— begin SUPPLIED ENTRIES —
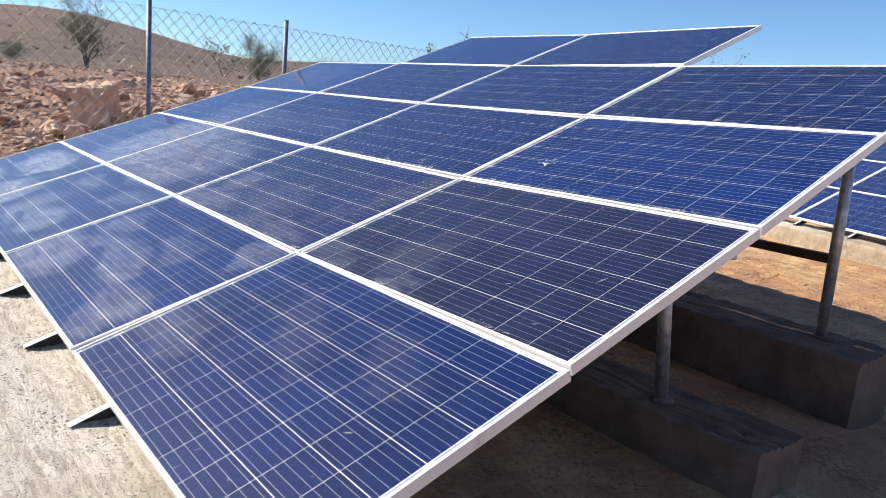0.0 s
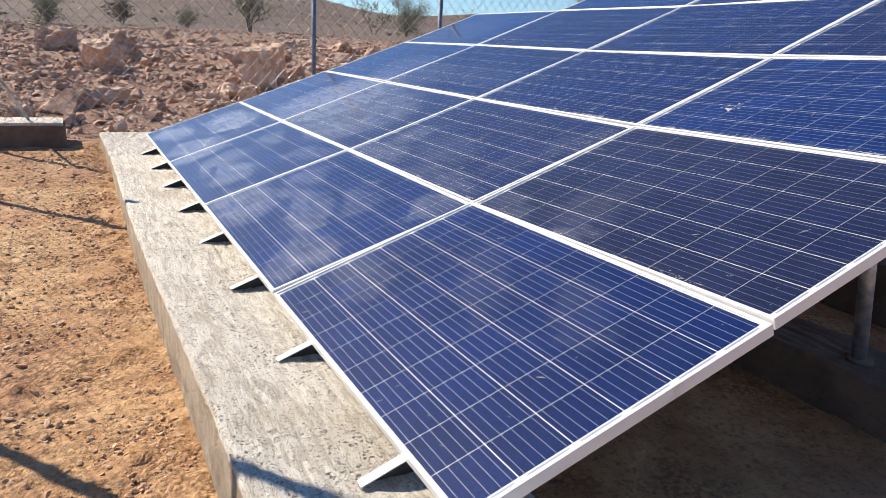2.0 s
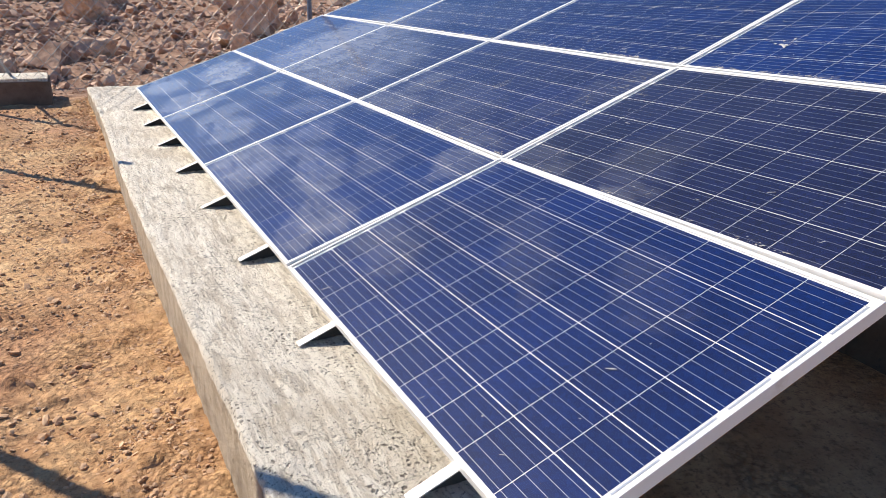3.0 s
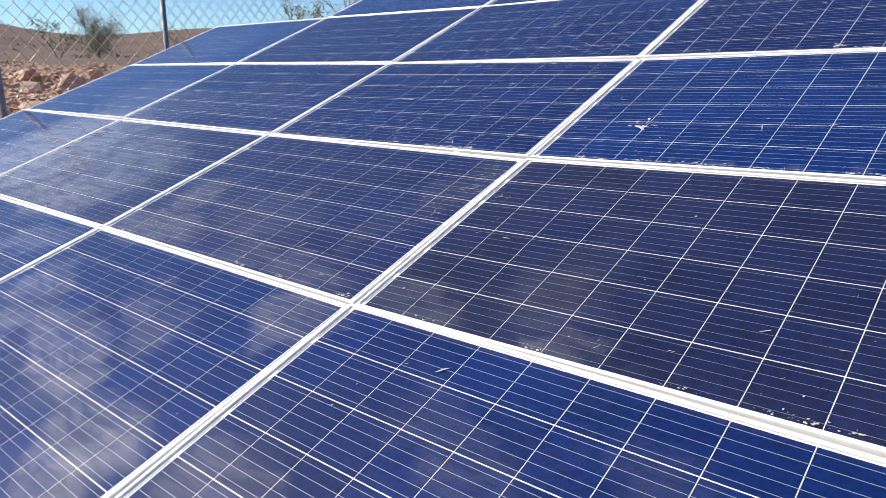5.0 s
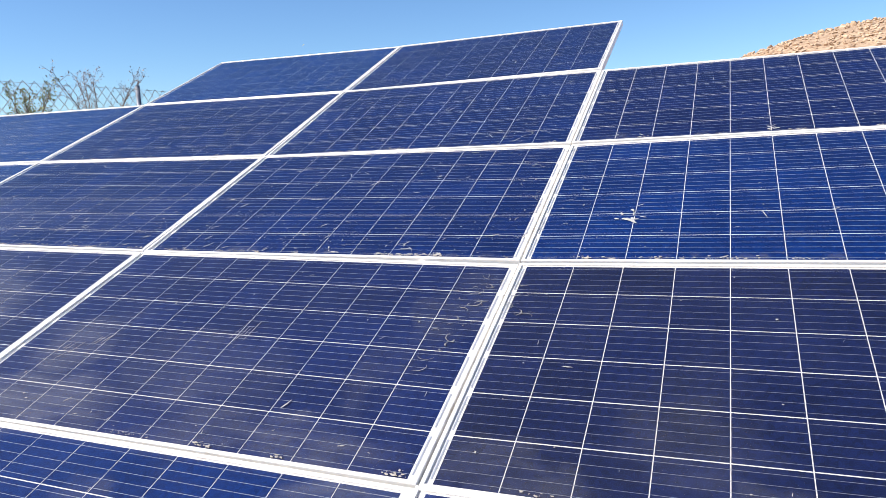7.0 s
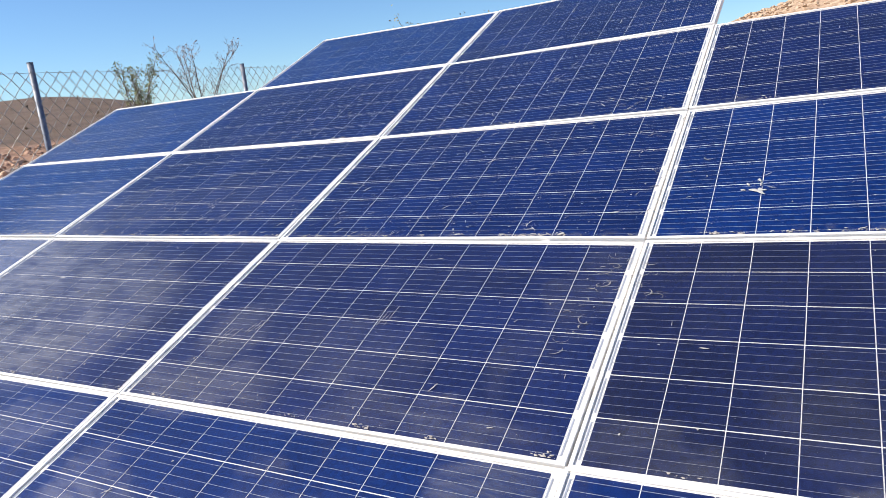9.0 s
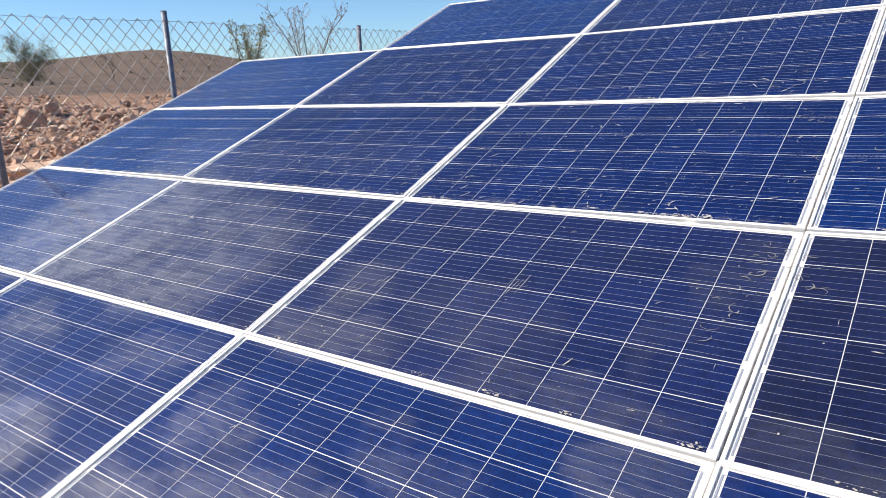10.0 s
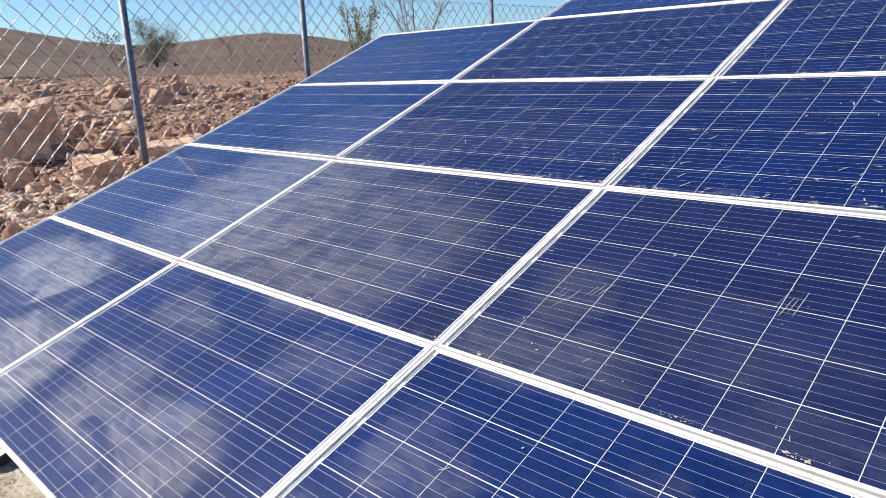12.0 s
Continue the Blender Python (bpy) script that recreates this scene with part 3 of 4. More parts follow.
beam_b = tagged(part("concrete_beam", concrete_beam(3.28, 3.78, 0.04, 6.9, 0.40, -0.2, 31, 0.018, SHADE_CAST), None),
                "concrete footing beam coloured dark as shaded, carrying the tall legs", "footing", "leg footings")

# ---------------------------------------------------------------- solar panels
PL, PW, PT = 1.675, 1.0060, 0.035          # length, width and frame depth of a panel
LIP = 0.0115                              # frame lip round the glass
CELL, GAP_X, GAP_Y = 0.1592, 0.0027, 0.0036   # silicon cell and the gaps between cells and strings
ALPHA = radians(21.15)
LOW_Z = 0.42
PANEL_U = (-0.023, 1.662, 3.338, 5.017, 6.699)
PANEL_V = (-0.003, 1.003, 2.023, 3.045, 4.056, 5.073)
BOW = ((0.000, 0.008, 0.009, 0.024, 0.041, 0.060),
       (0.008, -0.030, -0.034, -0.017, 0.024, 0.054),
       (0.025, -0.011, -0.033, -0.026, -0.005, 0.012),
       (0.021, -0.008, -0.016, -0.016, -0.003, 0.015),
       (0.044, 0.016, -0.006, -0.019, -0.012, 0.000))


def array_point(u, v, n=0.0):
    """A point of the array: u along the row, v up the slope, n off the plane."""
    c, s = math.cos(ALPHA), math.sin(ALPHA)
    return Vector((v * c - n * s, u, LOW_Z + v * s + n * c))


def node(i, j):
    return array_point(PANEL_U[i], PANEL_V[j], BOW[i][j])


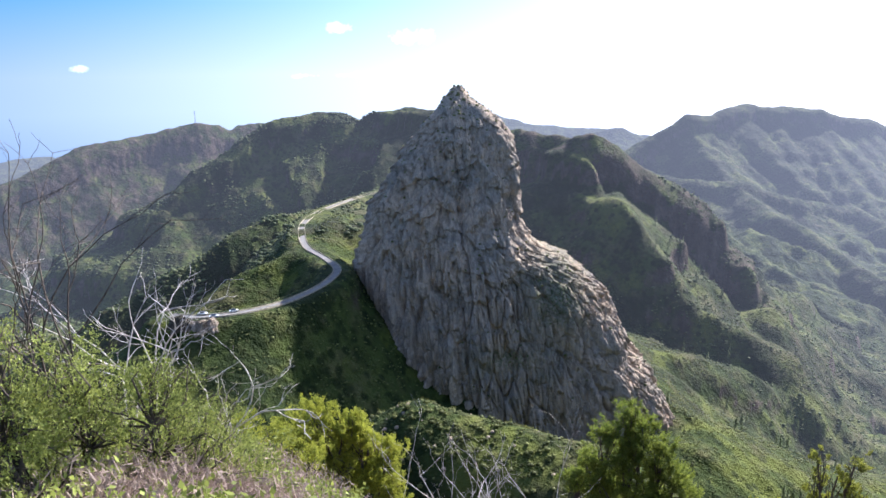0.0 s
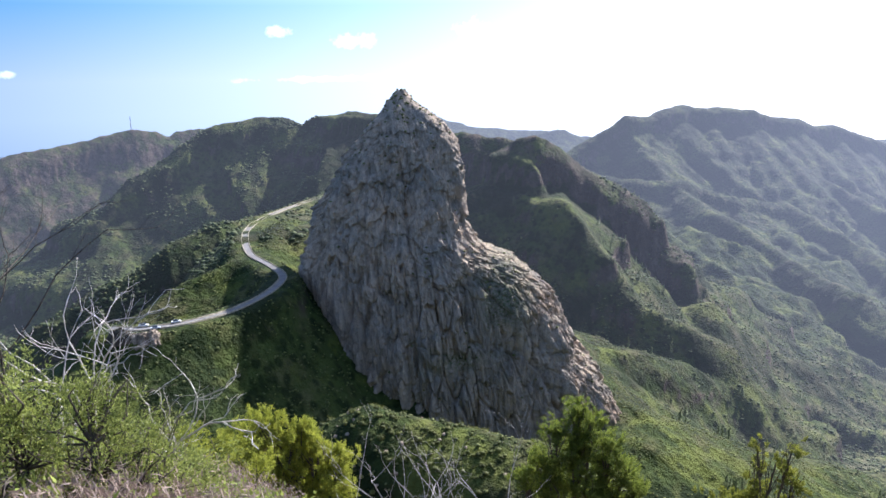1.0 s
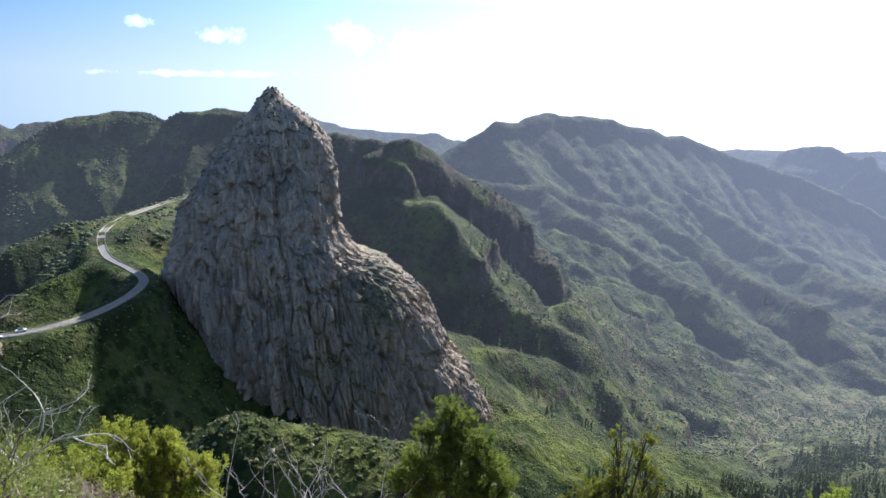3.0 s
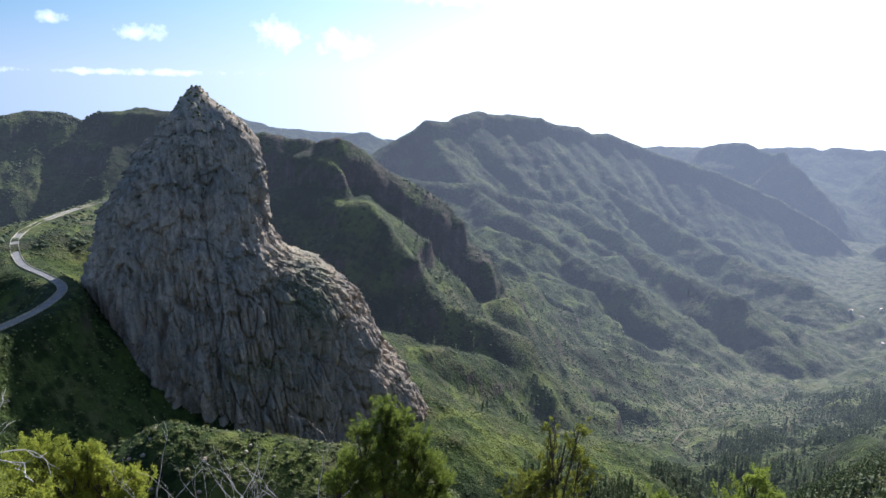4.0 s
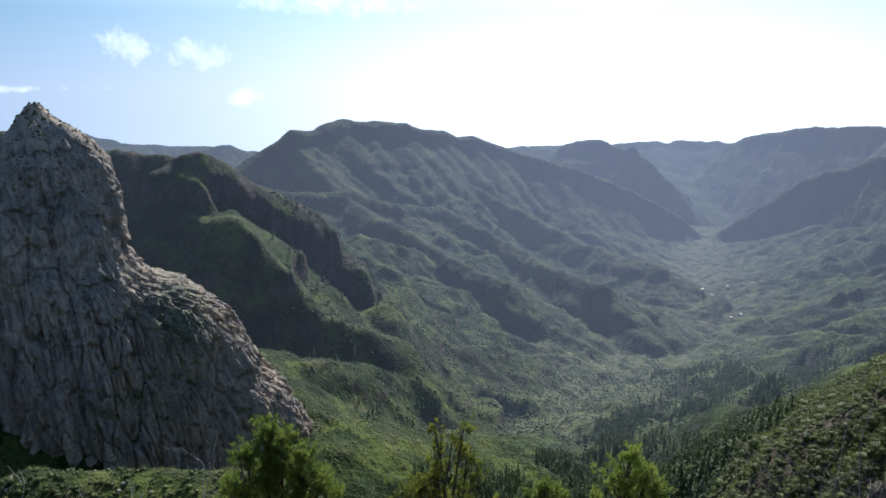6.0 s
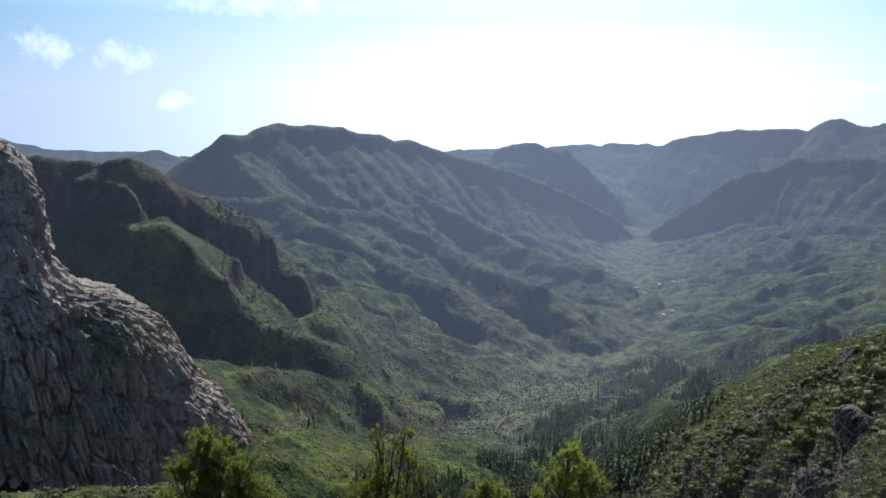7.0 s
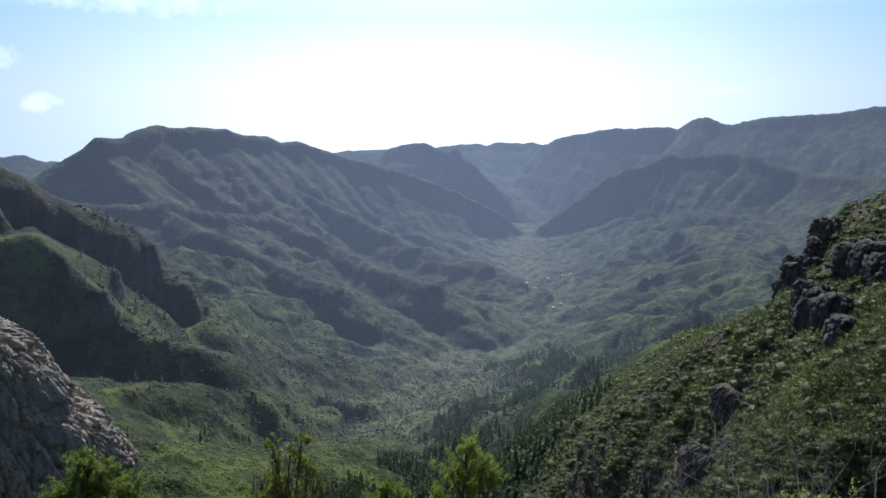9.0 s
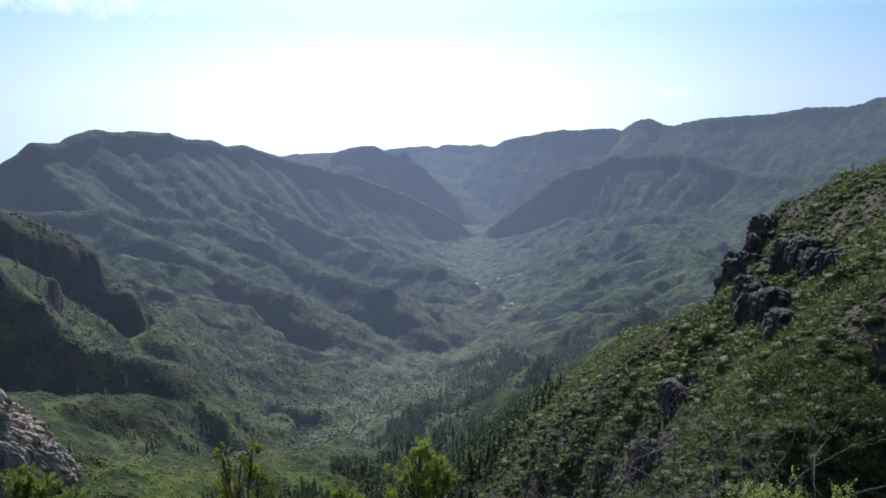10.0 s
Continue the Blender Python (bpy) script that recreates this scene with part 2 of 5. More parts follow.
— end SUPPLIED ENTRIES —
▶ [INSTRUCTION] Repeat the material above verbatim. Leave the pictures behind.

▶ [RESULT]
0.0 s
2.0 s
3.0 s
5.0 s
7.0 s
9.0 s
10.0 s
12.0 s
Continue the Blender Python (bpy) script that recreates this scene with part 3 of 4. More parts follow.
beam_b = tagged(part("concrete_beam", concrete_beam(3.28, 3.78, 0.04, 6.9, 0.40, -0.2, 31, 0.018, SHADE_CAST), None),
                "concrete footing beam coloured dark as shaded, carrying the tall legs", "footing", "leg footings")

# ---------------------------------------------------------------- solar panels
PL, PW, PT = 1.675, 1.0060, 0.035          # length, width and frame depth of a panel
LIP = 0.0115                              # frame lip round the glass
CELL, GAP_X, GAP_Y = 0.1592, 0.0027, 0.0036   # silicon cell and the gaps between cells and strings
ALPHA = radians(21.15)
LOW_Z = 0.42
PANEL_U = (-0.023, 1.662, 3.338, 5.017, 6.699)
PANEL_V = (-0.003, 1.003, 2.023, 3.045, 4.056, 5.073)
BOW = ((0.000, 0.008, 0.009, 0.024, 0.041, 0.060),
       (0.008, -0.030, -0.034, -0.017, 0.024, 0.054),
       (0.025, -0.011, -0.033, -0.026, -0.005, 0.012),
       (0.021, -0.008, -0.016, -0.016, -0.003, 0.015),
       (0.044, 0.016, -0.006, -0.019, -0.012, 0.000))


def array_point(u, v, n=0.0):
    """A point of the array: u along the row, v up the slope, n off the plane."""
    c, s = math.cos(ALPHA), math.sin(ALPHA)
    return Vector((v * c - n * s, u, LOW_Z + v * s + n * c))


def node(i, j):
    return array_point(PANEL_U[i], PANEL_V[j], BOW[i][j])


0.0 s
1.0 s
3.0 s
4.0 s
6.0 s
7.0 s
9.0 s
10.0 s
Continue the Blender Python (bpy) script that recreates this scene with part 2 of 5. More parts follow.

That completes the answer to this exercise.